If you own property (not just real estate), having a will is a good idea because a Will controls where your property goes “the disposition.” If you die without a will, simple things, such as transferring title of a car, can involve the courts and become costly.

Do I need a Will if I am married?

Your spouse does not inherit everything you own at the time of your death by default. Because Texas is a community property state, and the “default will” in the Texas Estates Code can often produce less than desirable results.

Example Problem: If you are married with children from a previous marriage and die without a will, the following occurs under Texas law:

  • Your spouse would inherit ⅓ of your separate personal property (ie. a car, cash, etc.) and merely the right to use your real estate for their life.
  • Your children inherit everything else, including your ½ interest in community property.

What happens if
I die without a Will?

If you do not have a Will, the State of Texas has one for you as mentioned above. The following negative consequences could occur:

  • More expense in administering an intestate (without will) estate;
  • The court would have to appoint:
    • An administrator (opposed to an executor); and/or
    • A guardian if a minor child inherits;
  • Final wishes may not be carried out;
  • An 18 year-old child could inherit a substantial amount of money with no restrictions;
  • Potential family disputes
    • Ie. Two family members fighting over an heirloom because each claim you had told them it was theirs.

What does a Will do?

Legally speaking, a Will “disposes” of “the probate estate.” This means the Will controls who gets (“disposes”) property that you hold in your name at the time of death (“the probate estate.”)

In a Texas Will, you can:

Some examples of what a Texas Will can do are:

  • Give specific items to people (specific bequests);
  • Leave an animal to someone;
  • Leave property to a charity;
  • Leave property to a trust; and
    • Including a contingent trust that can prevent young or minor children from inheriting large sums of money without supervision.
  • Designate a guardian for your children; and
  • Insert a clause to discourage people from challenging your wishes.

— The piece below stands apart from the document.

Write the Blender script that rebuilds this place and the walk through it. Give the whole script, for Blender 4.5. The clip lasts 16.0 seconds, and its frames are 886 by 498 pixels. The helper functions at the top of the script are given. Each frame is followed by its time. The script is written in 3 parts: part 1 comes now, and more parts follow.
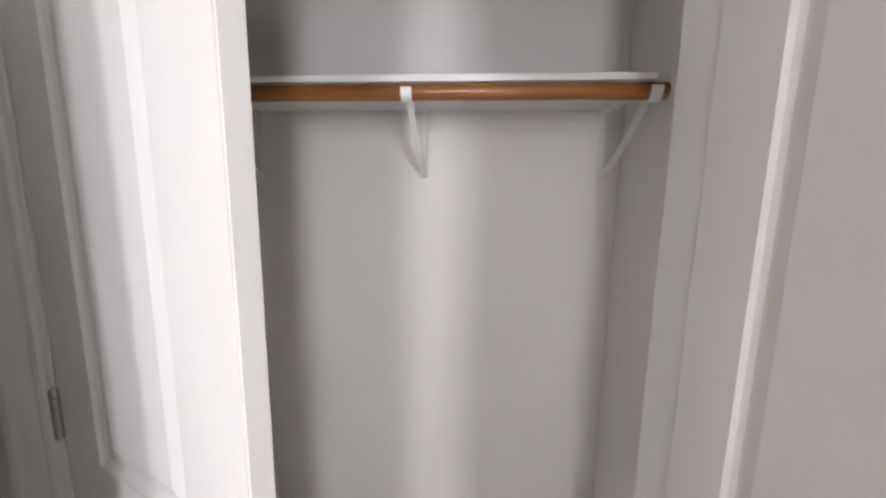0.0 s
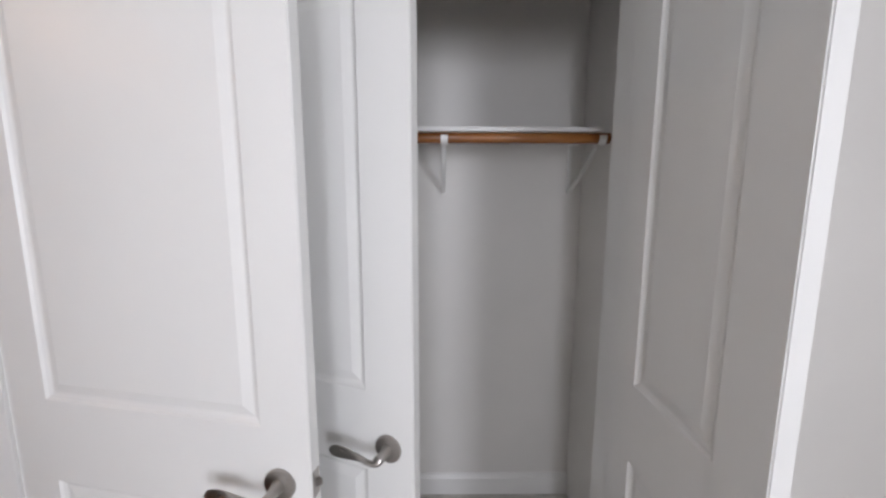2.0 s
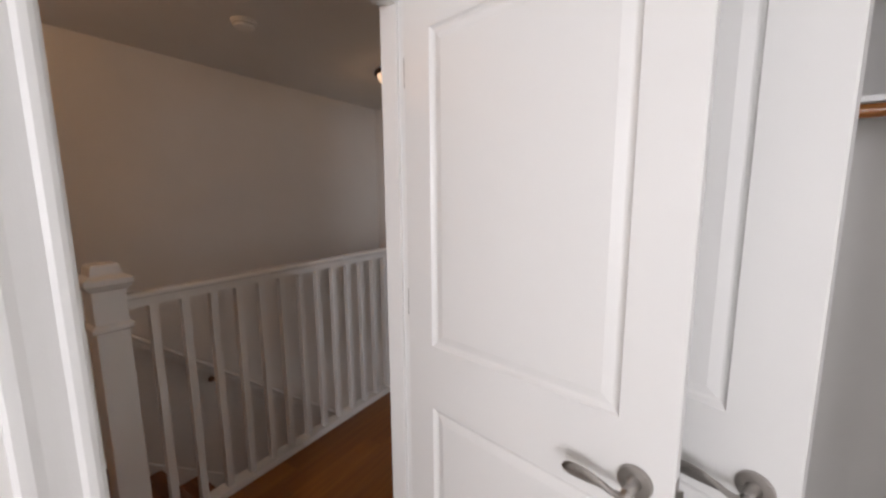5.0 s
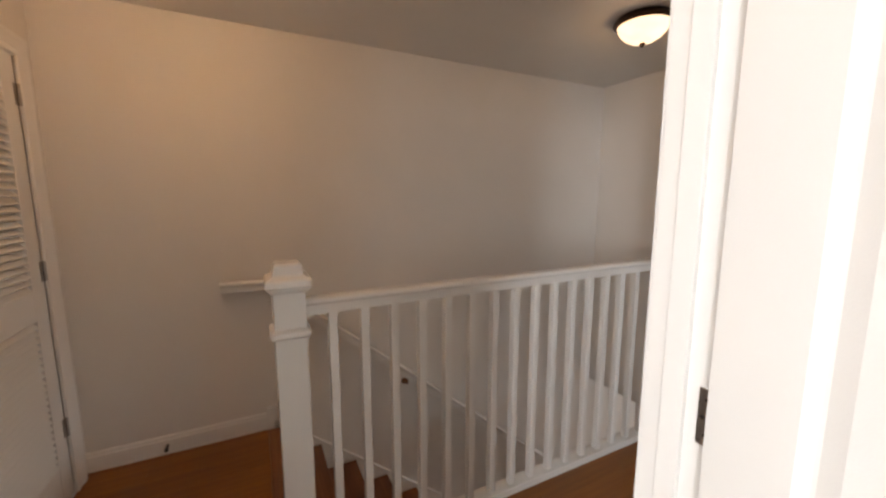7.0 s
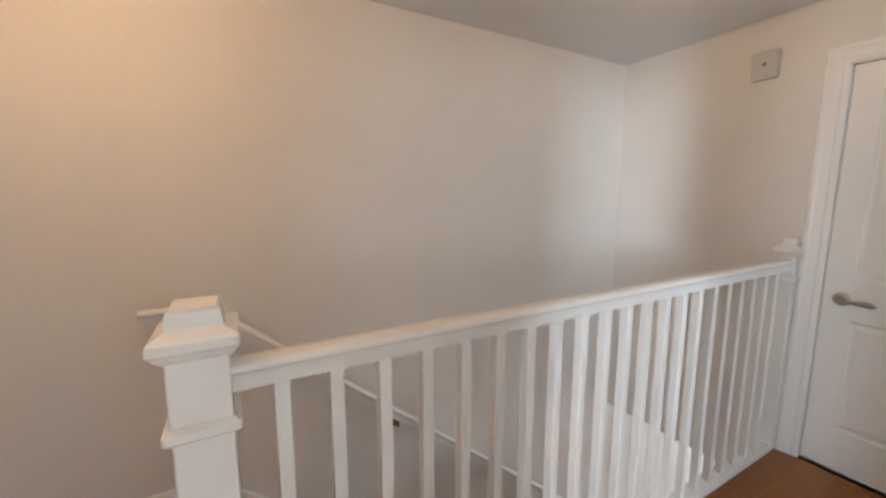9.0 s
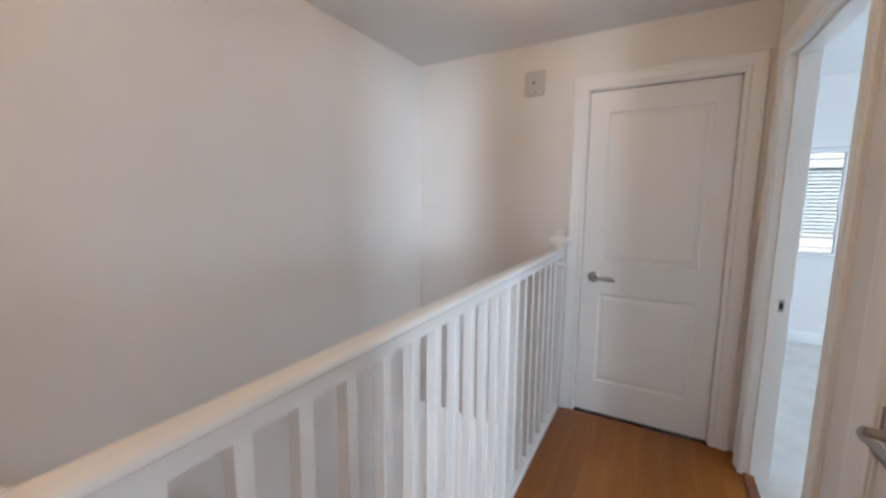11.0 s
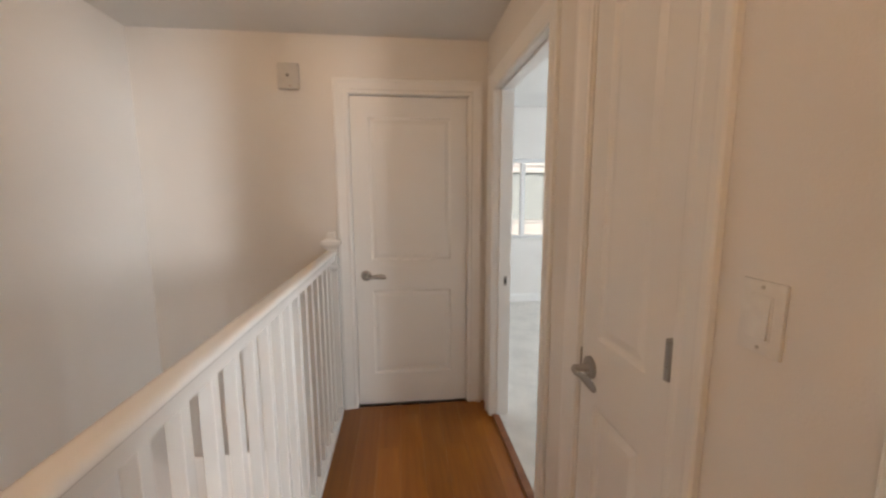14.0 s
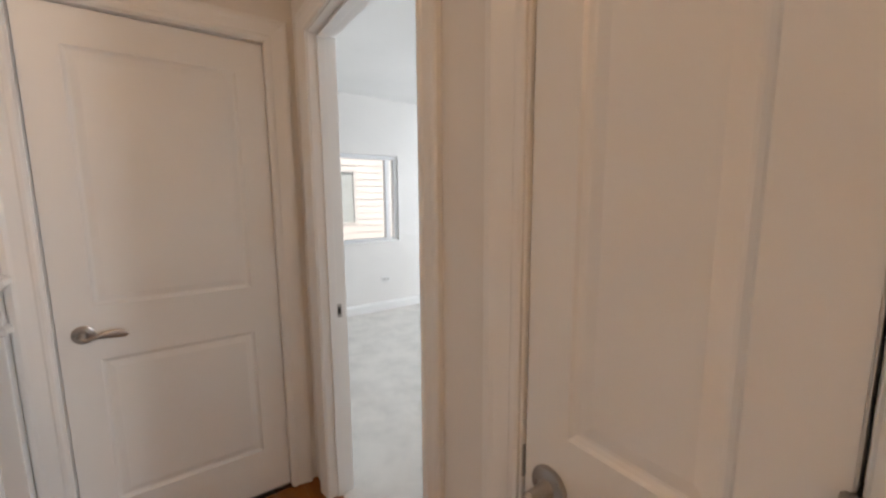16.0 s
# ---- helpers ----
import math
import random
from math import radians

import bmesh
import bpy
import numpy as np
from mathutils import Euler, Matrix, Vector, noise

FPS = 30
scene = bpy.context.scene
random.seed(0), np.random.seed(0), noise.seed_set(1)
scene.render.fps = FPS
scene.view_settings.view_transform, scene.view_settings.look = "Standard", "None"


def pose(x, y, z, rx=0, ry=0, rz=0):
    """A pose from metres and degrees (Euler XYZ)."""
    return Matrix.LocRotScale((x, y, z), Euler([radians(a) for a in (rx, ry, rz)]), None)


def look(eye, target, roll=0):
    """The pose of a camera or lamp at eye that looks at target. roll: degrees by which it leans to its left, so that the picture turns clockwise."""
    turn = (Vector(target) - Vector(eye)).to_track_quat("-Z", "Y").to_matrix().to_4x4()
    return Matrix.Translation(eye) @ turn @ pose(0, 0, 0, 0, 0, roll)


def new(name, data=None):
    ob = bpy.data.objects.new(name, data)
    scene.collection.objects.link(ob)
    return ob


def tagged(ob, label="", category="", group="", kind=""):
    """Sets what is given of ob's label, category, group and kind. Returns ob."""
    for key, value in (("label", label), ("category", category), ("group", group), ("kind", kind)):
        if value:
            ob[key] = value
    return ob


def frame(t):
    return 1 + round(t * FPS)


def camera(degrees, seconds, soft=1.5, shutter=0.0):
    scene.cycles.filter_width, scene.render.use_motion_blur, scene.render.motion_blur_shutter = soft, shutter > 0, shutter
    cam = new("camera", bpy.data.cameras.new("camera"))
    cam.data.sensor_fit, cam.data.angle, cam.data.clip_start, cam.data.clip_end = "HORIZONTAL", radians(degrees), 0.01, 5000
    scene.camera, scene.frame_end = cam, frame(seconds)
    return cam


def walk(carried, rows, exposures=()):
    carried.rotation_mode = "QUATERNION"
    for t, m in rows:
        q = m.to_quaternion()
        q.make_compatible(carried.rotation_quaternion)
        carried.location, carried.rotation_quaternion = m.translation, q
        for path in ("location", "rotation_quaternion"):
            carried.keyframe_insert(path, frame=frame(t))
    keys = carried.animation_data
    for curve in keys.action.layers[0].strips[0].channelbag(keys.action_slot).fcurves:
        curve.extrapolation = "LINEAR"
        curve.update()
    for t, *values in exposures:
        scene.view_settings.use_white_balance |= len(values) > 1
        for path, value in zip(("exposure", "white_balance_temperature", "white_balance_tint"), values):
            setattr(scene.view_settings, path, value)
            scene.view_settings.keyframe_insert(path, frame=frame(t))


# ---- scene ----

With a Texas Will, you cannot:

Because the following are not within the probate estate, the Will will not control:

  • Accounts payable on death;
  • Property held in joint tenants;
  • Retirement accounts;
    • 401(k)
    • IRA
  • Life insurance policies; and
  • Property in trust

What is probate?
Should I avoid probate?

Probate is the official legal process through which a Will is proven valid. Unlike other states, probate in Texas is generally not a lengthy or costly procedure as long as your Will designates an independent executor - which most Wills do.

With an independent executor, probate is generally not:

  • Costly;
  • Lengthy; or
  • Burdensome

There are ways to avoid probate, for example, various types of trusts can avoid probate. However, even with the use of trusts, probate may be necessary for property which is not within a trust.